Naprawmy szybko to, co ci piewcy „zielonego ładu”, oszołomieni entuzjaści seksualnych dewiacji i specjaliści od „przytwierdzanych nakrętek” popsuli, rozregulowali, rozbroili i wyhamowali; wróćmy do pierwocin unijnej umowy. Gdybym próbował wyliczać, jak w litanii, co trzeba naprawić – ugodziłbym w inteligencję Państwa Czytelników. „Przeciętny Kowalski” dobrze wie, bez mojego podpowiadania, jak wiele „uregulowań unijskich” trzeba sprowadzić do pierwotnej normalności, więc nie będą brnąć w uzasadnienie mojego rozgoryczenia kursem, jaki obrała unijna elita. Rodzi się zasadnicze pytanie: Kto dał prawo unijnym urzędnikom do tego, by ingerować w nieswoje kompetencje? Codzienna rzeczywistość – i ta dająca się przewidzieć w najbliższej przyszłości – ilustruje aż nazbyt wyraźnie, jaki dalszy los nas czeka jeśli będziemy bierni. Weźmy wreszcie nasze sprawy w swoje ręce i nie bądźmy bezwolni, bo bierność to pierwszy z naszych grzechów głównych i groźny wróg własnego chowu.

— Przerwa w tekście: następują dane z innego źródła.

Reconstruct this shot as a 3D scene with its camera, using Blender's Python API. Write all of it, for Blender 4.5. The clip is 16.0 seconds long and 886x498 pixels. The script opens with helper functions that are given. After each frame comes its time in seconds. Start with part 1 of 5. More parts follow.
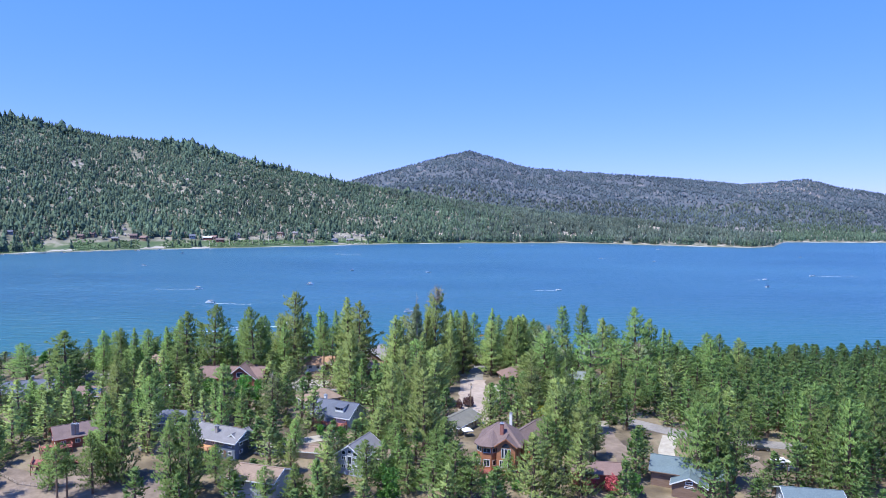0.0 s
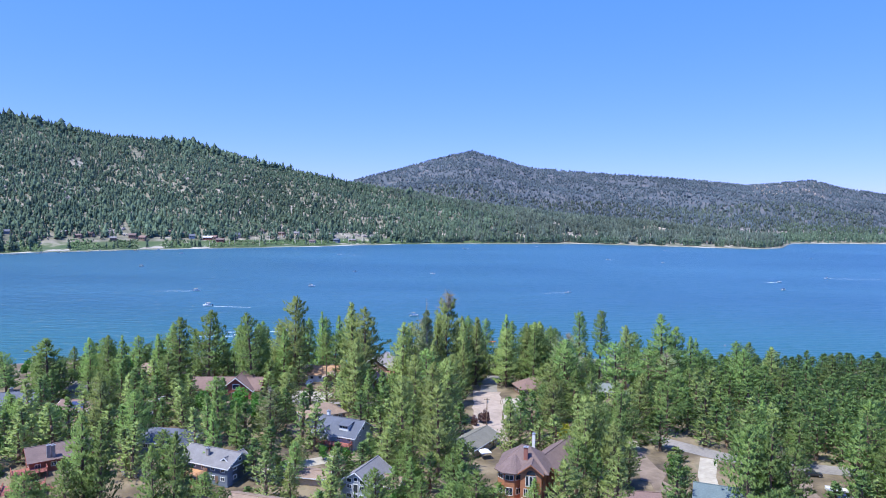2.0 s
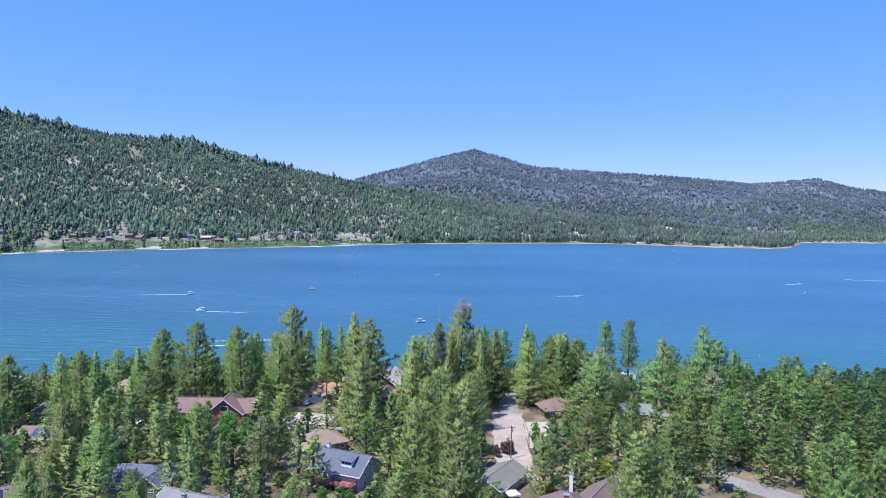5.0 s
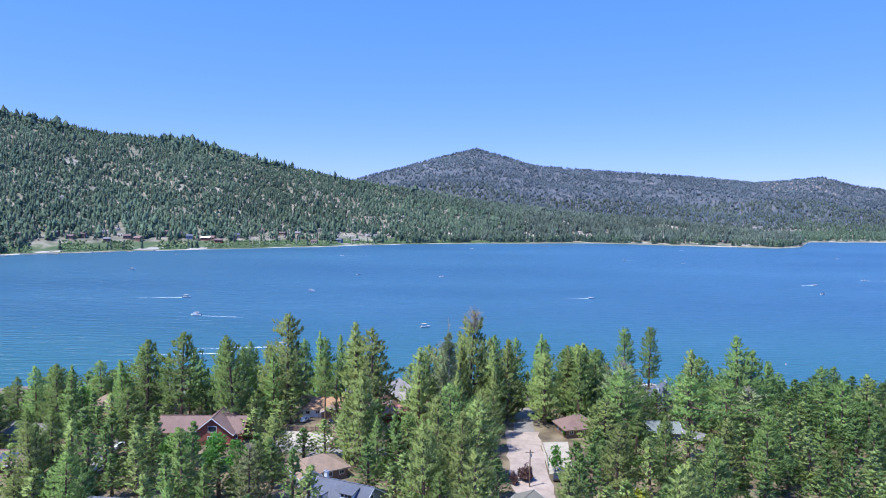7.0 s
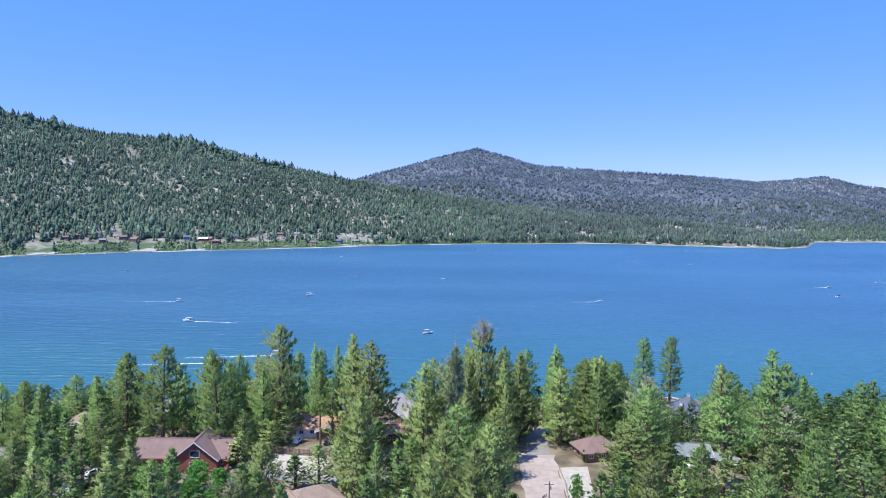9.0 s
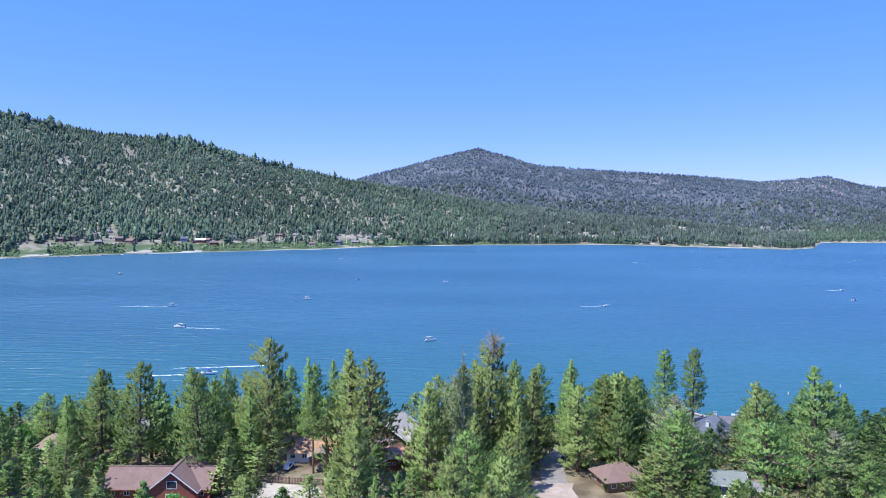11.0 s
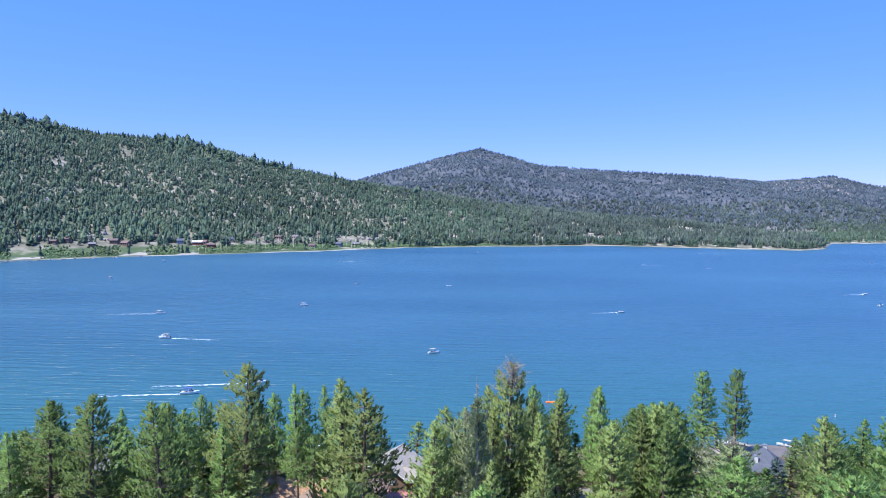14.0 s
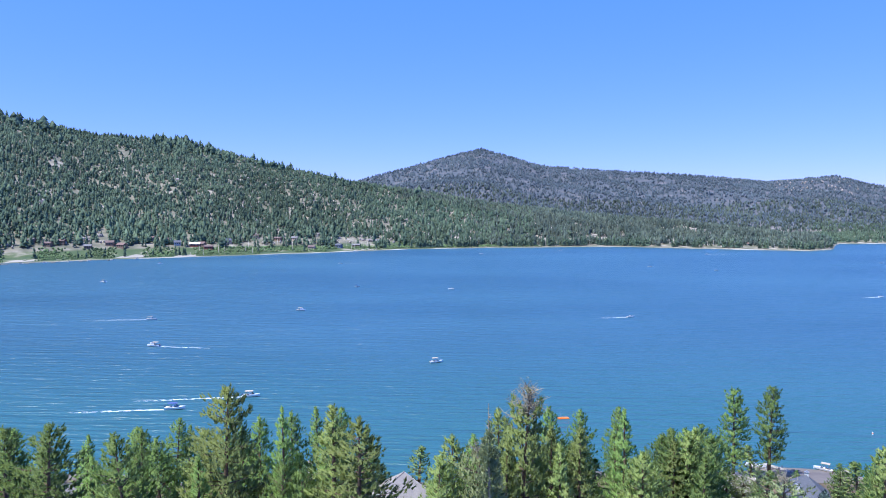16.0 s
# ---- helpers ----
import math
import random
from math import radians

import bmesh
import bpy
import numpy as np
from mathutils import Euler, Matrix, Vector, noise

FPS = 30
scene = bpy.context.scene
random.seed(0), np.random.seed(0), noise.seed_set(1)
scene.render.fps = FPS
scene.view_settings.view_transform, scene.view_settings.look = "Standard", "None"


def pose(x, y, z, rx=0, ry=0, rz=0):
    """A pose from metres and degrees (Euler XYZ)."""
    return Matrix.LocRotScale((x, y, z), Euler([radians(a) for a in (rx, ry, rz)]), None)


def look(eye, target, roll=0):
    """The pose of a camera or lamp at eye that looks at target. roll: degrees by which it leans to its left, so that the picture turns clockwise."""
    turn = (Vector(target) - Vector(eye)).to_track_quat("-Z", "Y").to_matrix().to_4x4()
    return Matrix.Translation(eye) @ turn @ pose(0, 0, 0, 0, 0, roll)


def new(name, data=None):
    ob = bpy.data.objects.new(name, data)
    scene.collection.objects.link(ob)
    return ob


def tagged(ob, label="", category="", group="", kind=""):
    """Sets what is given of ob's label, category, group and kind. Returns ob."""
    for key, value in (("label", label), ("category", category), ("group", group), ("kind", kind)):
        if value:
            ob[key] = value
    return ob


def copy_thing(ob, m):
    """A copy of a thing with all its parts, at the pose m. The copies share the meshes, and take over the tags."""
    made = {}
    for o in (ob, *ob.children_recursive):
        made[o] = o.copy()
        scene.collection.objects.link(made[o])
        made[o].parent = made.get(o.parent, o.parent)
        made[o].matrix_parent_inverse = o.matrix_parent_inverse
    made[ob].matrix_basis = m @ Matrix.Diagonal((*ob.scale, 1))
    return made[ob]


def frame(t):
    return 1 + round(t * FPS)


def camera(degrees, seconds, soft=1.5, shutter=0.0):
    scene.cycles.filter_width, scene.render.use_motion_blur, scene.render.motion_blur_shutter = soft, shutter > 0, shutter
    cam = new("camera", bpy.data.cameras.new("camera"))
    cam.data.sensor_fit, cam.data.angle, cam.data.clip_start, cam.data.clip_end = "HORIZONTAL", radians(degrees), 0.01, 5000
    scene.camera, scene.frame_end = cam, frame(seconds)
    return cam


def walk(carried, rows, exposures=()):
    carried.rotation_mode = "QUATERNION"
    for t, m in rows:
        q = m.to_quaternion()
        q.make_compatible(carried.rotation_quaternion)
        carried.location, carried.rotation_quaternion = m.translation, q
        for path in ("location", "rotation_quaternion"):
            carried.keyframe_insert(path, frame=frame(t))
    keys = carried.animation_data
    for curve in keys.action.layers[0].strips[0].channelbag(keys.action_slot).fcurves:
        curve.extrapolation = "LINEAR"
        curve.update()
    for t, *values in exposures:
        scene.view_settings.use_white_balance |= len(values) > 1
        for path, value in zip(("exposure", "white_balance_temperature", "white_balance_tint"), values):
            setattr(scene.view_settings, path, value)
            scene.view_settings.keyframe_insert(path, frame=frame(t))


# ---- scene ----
cam = camera(66.0, 16.0, 0.95)
# seconds, eye x y z, heading to the left, pitch, roll in degrees
PATH = [
    (0, 0.0, 0.0, 80.0, -0.009, -3.39, 0.57),
    (1, -2.31, 10.83, 79.67, 0.061, -3.35, 0.646),
    (2, -4.39, 21.6, 79.43, 0.105, -3.371, 0.687),
    (3, -6.25, 32.31, 79.28, 0.114, -3.401, 0.681),
    (4, -7.91, 42.97, 79.19, 0.157, -3.418, 0.671),
    (5.25, -9.72, 56.23, 79.18, 0.245, -3.45, 0.625),
    (6.5, -11.29, 69.41, 79.25, 0.338, -3.481, 0.561),
    (7.5, -12.38, 79.9, 79.35, 0.392, -3.497, 0.505),
    (8.5, -13.35, 90.35, 79.48, 0.39, -3.501, 0.466),
    (9, -13.8, 95.56, 79.55, 0.404, -3.488, 0.447),
    (10.25, -14.82, 108.55, 79.76, 0.431, -3.466, 0.405),
    (11.5, -15.72, 121.49, 79.97, 0.468, -3.452, 0.365),
    (12.5, -16.38, 131.8, 80.13, 0.503, -3.461, 0.335),
    (13.5, -17.01, 142.08, 80.28, 0.56, -3.432, 0.293),
    (14.5, -17.62, 152.34, 80.41, 0.617, -3.394, 0.244),
    (15.5, -18.23, 162.58, 80.5, 0.654, -3.363, 0.172),
    (16, -18.54, 167.69, 80.54, 0.669, -3.361, 0.139),
]


def heading(x, y, z, yaw, pitch, roll):
    yaw, pitch = radians(yaw), radians(pitch)
    ahead = Vector((-math.sin(yaw) * math.cos(pitch), math.cos(yaw) * math.cos(pitch), math.sin(pitch)))
    return look((x, y, z), Vector((x, y, z)) + 100 * ahead, roll)


walk(cam, [(row[0], heading(*row[1:])) for row in PATH], [(0, 0.7, 5300, 13), (16, 0.7, 5300, 13)])

# ---------------------------------------------------------------- light
SUN_EL, SUN_AZ = radians(64), radians(238)      # azimuth clockwise from +y
world = bpy.data.worlds.new("sky")
scene.world = world
world.use_nodes = True
wn = world.node_tree.nodes
sky = wn.new("ShaderNodeTexSky")
sky.sky_type = "NISHITA"
sky.sun_disc = False
sky.sun_elevation, sky.sun_rotation = SUN_EL, SUN_AZ
sky.altitude, sky.air_density, sky.dust_density, sky.ozone_density = 2000, 1.0, 0.35, 1.2
wn["Background"].inputs["Strength"].default_value = 0.093
tint = wn.new("ShaderNodeMix")
tint.data_type, tint.blend_type = "RGBA", "MULTIPLY"
tint.inputs["Factor"].default_value = 1.0
tint.inputs["B"].default_value = (0.59, 0.46, 0.55, 1)
world.node_tree.links.new(sky.outputs[0], tint.inputs["A"])
haze = wn.new("ShaderNodeMix")
haze.data_type, haze.blend_type = "RGBA", "ADD"
haze.inputs["Factor"].default_value = 1.0
haze.inputs["B"].default_value = (0.33, 1.37, 5.15, 1)
world.node_tree.links.new(tint.outputs["Result"], haze.inputs["A"])
world.node_tree.links.new(haze.outputs["Result"], wn["Background"].inputs["Color"])
sun = new("sun", bpy.data.lights.new("sun", "SUN"))
sun.data.energy, sun.data.angle, sun.data.color = 4.9, radians(0.55), (1.0, 0.90, 0.70)
toward = Vector((math.sin(SUN_AZ) * math.cos(SUN_EL), math.cos(SUN_AZ) * math.cos(SUN_EL), math.sin(SUN_EL)))
sun.matrix_world = look(toward * 50, (0, 0, 0))

# ---------------------------------------------------------------- materials


def material(name, stops, scale=1.0, rough=0.8, metal=0.0, detail=6.0, bump=0.0, bump_scale=None, random_from="", spread=0.25,
             stretch=(1, 1, 1), translucent=0.0, coat=0.0, specular=0.5):
    """Noise through a colour ramp (stops: position, colour), a second coarse stain layer, optional variation per piece, bump."""
    mat = bpy.data.materials.new(name)
    mat.use_nodes = True
    nt = mat.node_tree
    n, link = nt.nodes, nt.links.new
    bsdf = n["Principled BSDF"]
    place = n.new("ShaderNodeTexCoord")
    mapping = n.new("ShaderNodeMapping")
    mapping.inputs["Scale"].default_value = stretch
    link(place.outputs["Object"], mapping.inputs["Vector"])
    fine = n.new("ShaderNodeTexNoise")
    fine.inputs["Scale"].default_value, fine.inputs["Detail"].default_value = scale, detail
    fine.inputs["Roughness"].default_value = 0.65
    link(mapping.outputs[0], fine.inputs["Vector"])
    ramp = n.new("ShaderNodeValToRGB")
    while len(ramp.color_ramp.elements) < len(stops):
        ramp.color_ramp.elements.new(0.5)
    for element, (at, colour) in zip(ramp.color_ramp.elements, stops):
        element.position, element.color = at, (*colour, 1)
    link(fine.outputs["Fac"], ramp.inputs["Fac"])
    coarse = n.new("ShaderNodeTexNoise")
    coarse.inputs["Scale"].default_value, coarse.inputs["Detail"].default_value = scale * 0.13, 3.0
    link(mapping.outputs[0], coarse.inputs["Vector"])
    level = n.new("ShaderNodeMapRange")
    level.inputs["From Min"].default_value, level.inputs["From Max"].default_value = 0.3, 0.7
    level.inputs["To Min"].default_value, level.inputs["To Max"].default_value = 1 - spread, 1 + spread
    link(coarse.outputs["Fac"], level.inputs["Value"])
    hsv = n.new("ShaderNodeHueSaturation")
    link(ramp.outputs["Color"], hsv.inputs["Color"])
    value = level.outputs[0]
    if random_from:
        if random_from == "island":
            source = n.new("ShaderNodeNewGeometry").outputs["Random Per Island"]
        else:
            source = n.new("ShaderNodeObjectInfo").outputs["Random"]
        vary = n.new("ShaderNodeMapRange")
        vary.inputs["To Min"].default_value, vary.inputs["To Max"].default_value = 1 - 1.4 * spread, 1 + 1.4 * spread
        link(source, vary.inputs["Value"])
        both = n.new("ShaderNodeMath")
        both.operation = "MULTIPLY"
        link(value, both.inputs[0])
        link(vary.outputs[0], both.inputs[1])
        value = both.outputs[0]
        hue = n.new("ShaderNodeMapRange")
        hue.inputs["To Min"].default_value, hue.inputs["To Max"].default_value = 0.5 - 0.02 * spread, 0.5 + 0.045 * spread
        link(source, hue.inputs["Value"])
        link(hue.outputs[0], hsv.inputs["Hue"])
    link(value, hsv.inputs["Value"])
    link(hsv.outputs["Color"], bsdf.inputs["Base Color"])
    bsdf.inputs["Roughness"].default_value, bsdf.inputs["Metallic"].default_value = rough, metal
    bsdf.inputs["Coat Weight"].default_value = coat
    bsdf.inputs["Specular IOR Level"].default_value = specular
    if bump:
        grain = n.new("ShaderNodeTexNoise")
        grain.inputs["Scale"].default_value, grain.inputs["Detail"].default_value = bump_scale or scale * 3, 5.0
        link(mapping.outputs[0], grain.inputs["Vector"])
        relief = n.new("ShaderNodeBump")
        relief.inputs["Distance"].default_value, relief.inputs["Strength"].default_value = bump, 0.7
        link(grain.outputs["Fac"], relief.inputs["Height"])
        link(relief.outputs["Normal"], bsdf.inputs["Normal"])
    if translucent:
        thin = n.new("ShaderNodeBsdfTranslucent")
        link(hsv.outputs["Color"], thin.inputs["Color"])
        mix = n.new("ShaderNodeMixShader")
        mix.inputs["Fac"].default_value = translucent
        link(bsdf.outputs[0], mix.inputs[1])
        link(thin.outputs[0], mix.inputs[2])
        link(mix.outputs[0], n["Material Output"].inputs["Surface"])
    return mat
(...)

Jeśli jednak nie będzie wyboru, unijne elity nie opamiętają się i nic się nie zmieni – wtedy zawołam (nie tylko ja!) pełnym głosem: Wyjdźmy z tej organizacji, póki nie jesteśmy do końca zniewoleni! I tu żarty się skończyły – w narodzie już kipi…
Pragnę mieć jednak nadzieję – pokładaną w Bogu Wszechmogącym – że z kraju naszego wyjdzie Iskra (która w historii nie raz zabłysła) i inni członkowie Unii też się ockną, by znaleźć rozwiązanie, jak uleczyć „chorą ciocię UE”, z jej wspaniałym przecież (w założeniach) projektem pokojowej współpracy niepodległych państw Europy – dla szczęścia ich obywateli.